Thinking strategically about water resources
Barry Usagawa, the Board’s water supply program administrator, said the Board is proud that it was quick to recognize the benefits of water reclamation, as hundreds of other communities across North America have made the same decision over the past two decades. In that time, the Board has continued to invest in the plant, which is strategically located in a region that has been zoned for steady population growth in order to ease the burden on nearby Honolulu. Thinking strategically, he said, is critical for communities challenged by limited resources.
That strategic thinking also helps support the Ewa region economically. Known as a “golf course mecca,” Ewa has more golf courses concentrated within its borders than any other part of Hawaii. That’s why it makes sense to provide reclaimed water to ensure the courses are properly maintained at reasonable rates. Reclaimed water is also used to support four nearby power generation plants. In the past, they had relied on treated drinking water to clean their systems along with chemicals and minerals for scouring. By using the reclaimed water, the plants help reduce the need for chemicals and associated equipment parts, eliminating the need to have them shipped to the island on a regular basis. This helps shrink the island’s carbon footprint.

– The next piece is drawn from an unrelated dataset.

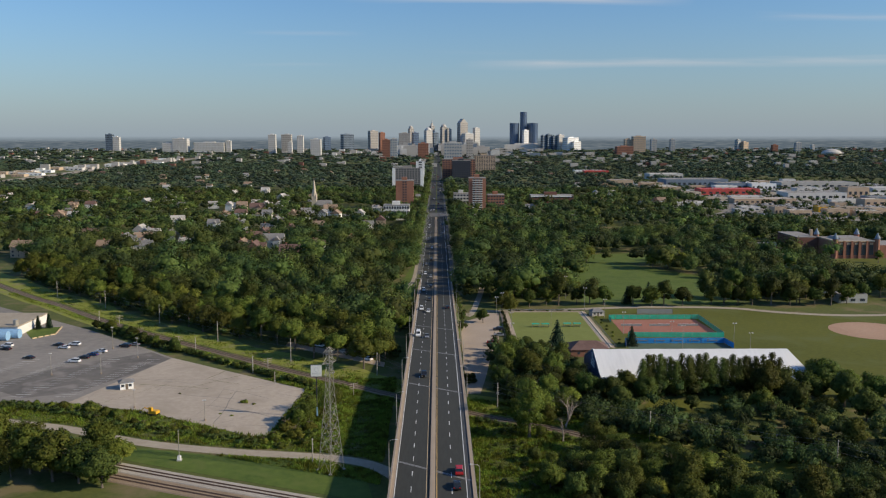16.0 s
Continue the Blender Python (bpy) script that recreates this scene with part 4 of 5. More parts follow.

According to Usagawa, water reclamation has become a cornerstone of the state’s strategy for water management, broken down into watershed management, conservation and diversification of water supplies.
The result? A distinctly modern take on an ancient view of natural resources that dates back centuries in Hawaii, when native people emphasized the need to be in harmony with the resources around them.
“It’s all about striking that balance, using what you need and making sure there’s enough for the future,” Usagawa said.